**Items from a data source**
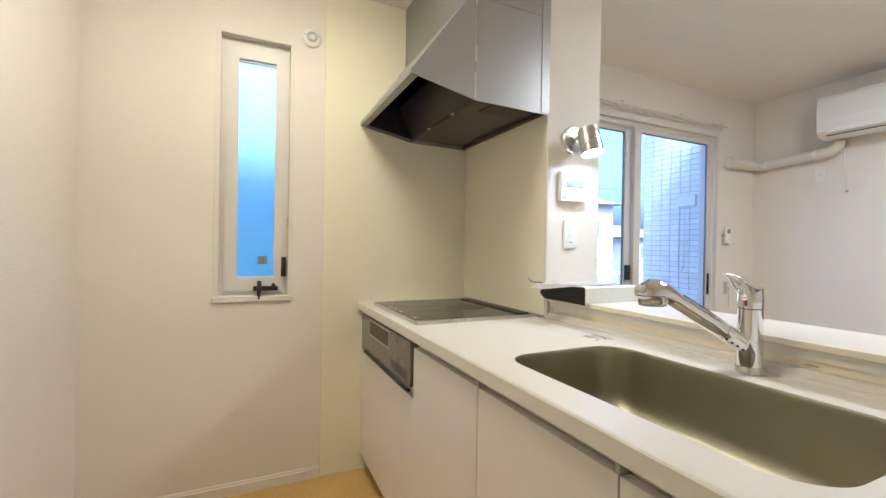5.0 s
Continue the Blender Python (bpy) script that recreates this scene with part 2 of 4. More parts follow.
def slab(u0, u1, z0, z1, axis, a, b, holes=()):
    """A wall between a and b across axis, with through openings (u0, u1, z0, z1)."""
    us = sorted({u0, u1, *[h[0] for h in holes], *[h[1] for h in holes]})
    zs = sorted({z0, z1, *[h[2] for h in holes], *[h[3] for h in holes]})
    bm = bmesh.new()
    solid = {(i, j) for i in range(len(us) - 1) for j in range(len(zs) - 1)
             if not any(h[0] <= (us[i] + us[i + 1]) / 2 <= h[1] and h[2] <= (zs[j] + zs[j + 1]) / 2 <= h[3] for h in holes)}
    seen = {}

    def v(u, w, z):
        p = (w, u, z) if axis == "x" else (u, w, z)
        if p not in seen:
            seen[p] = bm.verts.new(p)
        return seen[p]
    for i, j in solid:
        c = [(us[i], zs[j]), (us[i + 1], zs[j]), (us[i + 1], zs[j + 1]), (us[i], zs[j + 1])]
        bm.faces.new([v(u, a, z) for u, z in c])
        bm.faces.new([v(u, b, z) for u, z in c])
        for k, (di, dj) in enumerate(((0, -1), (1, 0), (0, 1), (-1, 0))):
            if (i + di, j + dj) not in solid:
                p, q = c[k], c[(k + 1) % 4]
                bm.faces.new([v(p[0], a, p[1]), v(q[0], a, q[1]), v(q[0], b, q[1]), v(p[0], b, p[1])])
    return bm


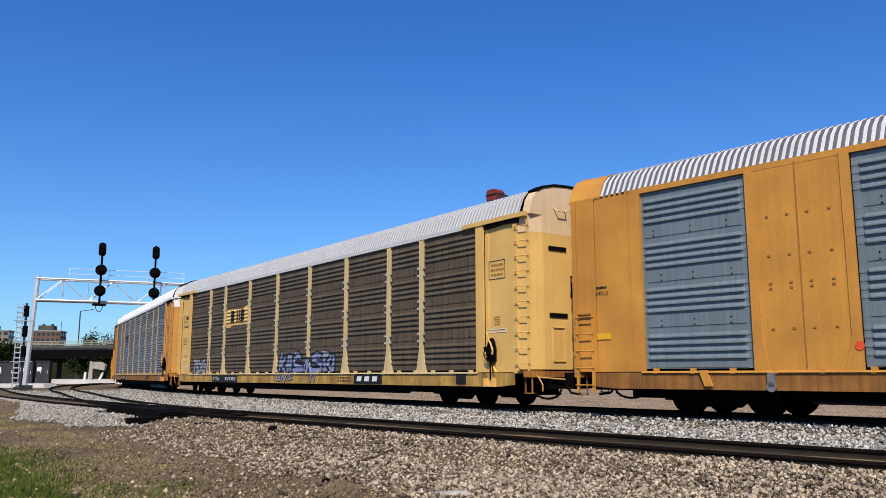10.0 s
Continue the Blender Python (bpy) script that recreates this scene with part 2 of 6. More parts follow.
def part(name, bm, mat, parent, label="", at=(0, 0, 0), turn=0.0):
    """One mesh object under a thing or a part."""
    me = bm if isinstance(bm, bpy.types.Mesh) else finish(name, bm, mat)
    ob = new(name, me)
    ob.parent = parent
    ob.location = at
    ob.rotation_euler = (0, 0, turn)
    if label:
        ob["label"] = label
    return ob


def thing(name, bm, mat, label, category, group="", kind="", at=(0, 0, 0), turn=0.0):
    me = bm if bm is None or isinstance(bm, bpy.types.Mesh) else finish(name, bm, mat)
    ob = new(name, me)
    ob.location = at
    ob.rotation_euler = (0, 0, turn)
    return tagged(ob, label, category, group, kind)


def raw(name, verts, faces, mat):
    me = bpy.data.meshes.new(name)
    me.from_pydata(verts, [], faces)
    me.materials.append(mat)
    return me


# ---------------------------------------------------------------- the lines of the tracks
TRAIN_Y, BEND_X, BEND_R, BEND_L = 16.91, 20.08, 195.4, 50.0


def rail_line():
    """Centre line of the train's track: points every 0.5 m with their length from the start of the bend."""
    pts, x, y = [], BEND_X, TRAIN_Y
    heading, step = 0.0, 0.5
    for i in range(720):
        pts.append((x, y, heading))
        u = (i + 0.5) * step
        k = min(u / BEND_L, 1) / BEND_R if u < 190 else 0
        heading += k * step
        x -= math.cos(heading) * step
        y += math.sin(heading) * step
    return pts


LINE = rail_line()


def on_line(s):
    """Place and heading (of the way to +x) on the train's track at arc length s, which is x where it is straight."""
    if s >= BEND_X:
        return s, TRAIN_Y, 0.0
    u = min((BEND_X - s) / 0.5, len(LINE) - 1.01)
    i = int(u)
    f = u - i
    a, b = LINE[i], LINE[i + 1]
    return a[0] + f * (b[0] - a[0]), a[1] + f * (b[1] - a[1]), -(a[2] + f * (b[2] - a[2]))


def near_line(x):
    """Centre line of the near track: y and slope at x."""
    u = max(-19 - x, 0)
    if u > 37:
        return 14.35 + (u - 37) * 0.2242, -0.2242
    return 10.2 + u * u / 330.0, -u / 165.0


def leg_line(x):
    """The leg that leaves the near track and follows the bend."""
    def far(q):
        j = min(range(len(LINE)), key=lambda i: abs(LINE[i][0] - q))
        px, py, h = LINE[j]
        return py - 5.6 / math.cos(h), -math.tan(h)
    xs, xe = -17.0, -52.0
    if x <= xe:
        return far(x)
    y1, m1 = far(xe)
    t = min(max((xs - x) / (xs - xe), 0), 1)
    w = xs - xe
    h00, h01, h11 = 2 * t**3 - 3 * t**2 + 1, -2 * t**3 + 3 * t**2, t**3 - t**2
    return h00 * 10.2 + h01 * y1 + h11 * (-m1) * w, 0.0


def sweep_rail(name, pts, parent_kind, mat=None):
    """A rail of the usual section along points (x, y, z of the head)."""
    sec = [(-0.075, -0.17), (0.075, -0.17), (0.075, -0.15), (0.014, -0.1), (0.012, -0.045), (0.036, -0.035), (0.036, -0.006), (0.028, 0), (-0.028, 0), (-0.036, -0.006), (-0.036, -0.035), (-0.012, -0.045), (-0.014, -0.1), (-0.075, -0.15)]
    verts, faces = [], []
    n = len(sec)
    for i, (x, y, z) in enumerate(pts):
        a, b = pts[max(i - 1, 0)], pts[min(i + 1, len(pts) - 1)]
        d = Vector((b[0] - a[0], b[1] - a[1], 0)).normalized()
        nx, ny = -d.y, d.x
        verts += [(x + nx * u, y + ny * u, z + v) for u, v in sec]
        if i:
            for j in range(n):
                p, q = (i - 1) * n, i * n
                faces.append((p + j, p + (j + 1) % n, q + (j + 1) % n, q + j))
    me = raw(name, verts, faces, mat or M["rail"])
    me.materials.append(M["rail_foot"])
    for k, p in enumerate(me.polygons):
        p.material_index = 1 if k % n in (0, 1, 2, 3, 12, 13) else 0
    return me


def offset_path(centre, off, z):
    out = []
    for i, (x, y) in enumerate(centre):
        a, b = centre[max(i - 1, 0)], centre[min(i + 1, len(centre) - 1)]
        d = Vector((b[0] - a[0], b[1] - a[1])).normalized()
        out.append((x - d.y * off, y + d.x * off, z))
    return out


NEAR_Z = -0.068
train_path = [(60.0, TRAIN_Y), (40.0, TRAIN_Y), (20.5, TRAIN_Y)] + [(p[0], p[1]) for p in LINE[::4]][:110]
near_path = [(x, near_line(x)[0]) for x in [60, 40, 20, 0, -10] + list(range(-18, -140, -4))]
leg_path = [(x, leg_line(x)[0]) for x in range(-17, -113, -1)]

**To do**
Using the data above, print every line exactly, omitting pictures.

**The output**
5.0 s
Continue the Blender Python (bpy) script that recreates this scene with part 2 of 4. More parts follow.
def slab(u0, u1, z0, z1, axis, a, b, holes=()):
    """A wall between a and b across axis, with through openings (u0, u1, z0, z1)."""
    us = sorted({u0, u1, *[h[0] for h in holes], *[h[1] for h in holes]})
    zs = sorted({z0, z1, *[h[2] for h in holes], *[h[3] for h in holes]})
    bm = bmesh.new()
    solid = {(i, j) for i in range(len(us) - 1) for j in range(len(zs) - 1)
             if not any(h[0] <= (us[i] + us[i + 1]) / 2 <= h[1] and h[2] <= (zs[j] + zs[j + 1]) / 2 <= h[3] for h in holes)}
    seen = {}

    def v(u, w, z):
        p = (w, u, z) if axis == "x" else (u, w, z)
        if p not in seen:
            seen[p] = bm.verts.new(p)
        return seen[p]
    for i, j in solid:
        c = [(us[i], zs[j]), (us[i + 1], zs[j]), (us[i + 1], zs[j + 1]), (us[i], zs[j + 1])]
        bm.faces.new([v(u, a, z) for u, z in c])
        bm.faces.new([v(u, b, z) for u, z in c])
        for k, (di, dj) in enumerate(((0, -1), (1, 0), (0, 1), (-1, 0))):
            if (i + di, j + dj) not in solid:
                p, q = c[k], c[(k + 1) % 4]
                bm.faces.new([v(p[0], a, p[1]), v(q[0], a, q[1]), v(q[0], b, q[1]), v(p[0], b, p[1])])
    return bm


10.0 s
Continue the Blender Python (bpy) script that recreates this scene with part 2 of 6. More parts follow.
def part(name, bm, mat, parent, label="", at=(0, 0, 0), turn=0.0):
    """One mesh object under a thing or a part."""
    me = bm if isinstance(bm, bpy.types.Mesh) else finish(name, bm, mat)
    ob = new(name, me)
    ob.parent = parent
    ob.location = at
    ob.rotation_euler = (0, 0, turn)
    if label:
        ob["label"] = label
    return ob


def thing(name, bm, mat, label, category, group="", kind="", at=(0, 0, 0), turn=0.0):
    me = bm if bm is None or isinstance(bm, bpy.types.Mesh) else finish(name, bm, mat)
    ob = new(name, me)
    ob.location = at
    ob.rotation_euler = (0, 0, turn)
    return tagged(ob, label, category, group, kind)


def raw(name, verts, faces, mat):
    me = bpy.data.meshes.new(name)
    me.from_pydata(verts, [], faces)
    me.materials.append(mat)
    return me


# ---------------------------------------------------------------- the lines of the tracks
TRAIN_Y, BEND_X, BEND_R, BEND_L = 16.91, 20.08, 195.4, 50.0


def rail_line():
    """Centre line of the train's track: points every 0.5 m with their length from the start of the bend."""
    pts, x, y = [], BEND_X, TRAIN_Y
    heading, step = 0.0, 0.5
    for i in range(720):
        pts.append((x, y, heading))
        u = (i + 0.5) * step
        k = min(u / BEND_L, 1) / BEND_R if u < 190 else 0
        heading += k * step
        x -= math.cos(heading) * step
        y += math.sin(heading) * step
    return pts


LINE = rail_line()


def on_line(s):
    """Place and heading (of the way to +x) on the train's track at arc length s, which is x where it is straight."""
    if s >= BEND_X:
        return s, TRAIN_Y, 0.0
    u = min((BEND_X - s) / 0.5, len(LINE) - 1.01)
    i = int(u)
    f = u - i
    a, b = LINE[i], LINE[i + 1]
    return a[0] + f * (b[0] - a[0]), a[1] + f * (b[1] - a[1]), -(a[2] + f * (b[2] - a[2]))


def near_line(x):
    """Centre line of the near track: y and slope at x."""
    u = max(-19 - x, 0)
    if u > 37:
        return 14.35 + (u - 37) * 0.2242, -0.2242
    return 10.2 + u * u / 330.0, -u / 165.0


def leg_line(x):
    """The leg that leaves the near track and follows the bend."""
    def far(q):
        j = min(range(len(LINE)), key=lambda i: abs(LINE[i][0] - q))
        px, py, h = LINE[j]
        return py - 5.6 / math.cos(h), -math.tan(h)
    xs, xe = -17.0, -52.0
    if x <= xe:
        return far(x)
    y1, m1 = far(xe)
    t = min(max((xs - x) / (xs - xe), 0), 1)
    w = xs - xe
    h00, h01, h11 = 2 * t**3 - 3 * t**2 + 1, -2 * t**3 + 3 * t**2, t**3 - t**2
    return h00 * 10.2 + h01 * y1 + h11 * (-m1) * w, 0.0


def sweep_rail(name, pts, parent_kind, mat=None):
    """A rail of the usual section along points (x, y, z of the head)."""
    sec = [(-0.075, -0.17), (0.075, -0.17), (0.075, -0.15), (0.014, -0.1), (0.012, -0.045), (0.036, -0.035), (0.036, -0.006), (0.028, 0), (-0.028, 0), (-0.036, -0.006), (-0.036, -0.035), (-0.012, -0.045), (-0.014, -0.1), (-0.075, -0.15)]
    verts, faces = [], []
    n = len(sec)
    for i, (x, y, z) in enumerate(pts):
        a, b = pts[max(i - 1, 0)], pts[min(i + 1, len(pts) - 1)]
        d = Vector((b[0] - a[0], b[1] - a[1], 0)).normalized()
        nx, ny = -d.y, d.x
        verts += [(x + nx * u, y + ny * u, z + v) for u, v in sec]
        if i:
            for j in range(n):
                p, q = (i - 1) * n, i * n
                faces.append((p + j, p + (j + 1) % n, q + (j + 1) % n, q + j))
    me = raw(name, verts, faces, mat or M["rail"])
    me.materials.append(M["rail_foot"])
    for k, p in enumerate(me.polygons):
        p.material_index = 1 if k % n in (0, 1, 2, 3, 12, 13) else 0
    return me


def offset_path(centre, off, z):
    out = []
    for i, (x, y) in enumerate(centre):
        a, b = centre[max(i - 1, 0)], centre[min(i + 1, len(centre) - 1)]
        d = Vector((b[0] - a[0], b[1] - a[1])).normalized()
        out.append((x - d.y * off, y + d.x * off, z))
    return out


NEAR_Z = -0.068
train_path = [(60.0, TRAIN_Y), (40.0, TRAIN_Y), (20.5, TRAIN_Y)] + [(p[0], p[1]) for p in LINE[::4]][:110]
near_path = [(x, near_line(x)[0]) for x in [60, 40, 20, 0, -10] + list(range(-18, -140, -4))]
leg_path = [(x, leg_line(x)[0]) for x in range(-17, -113, -1)]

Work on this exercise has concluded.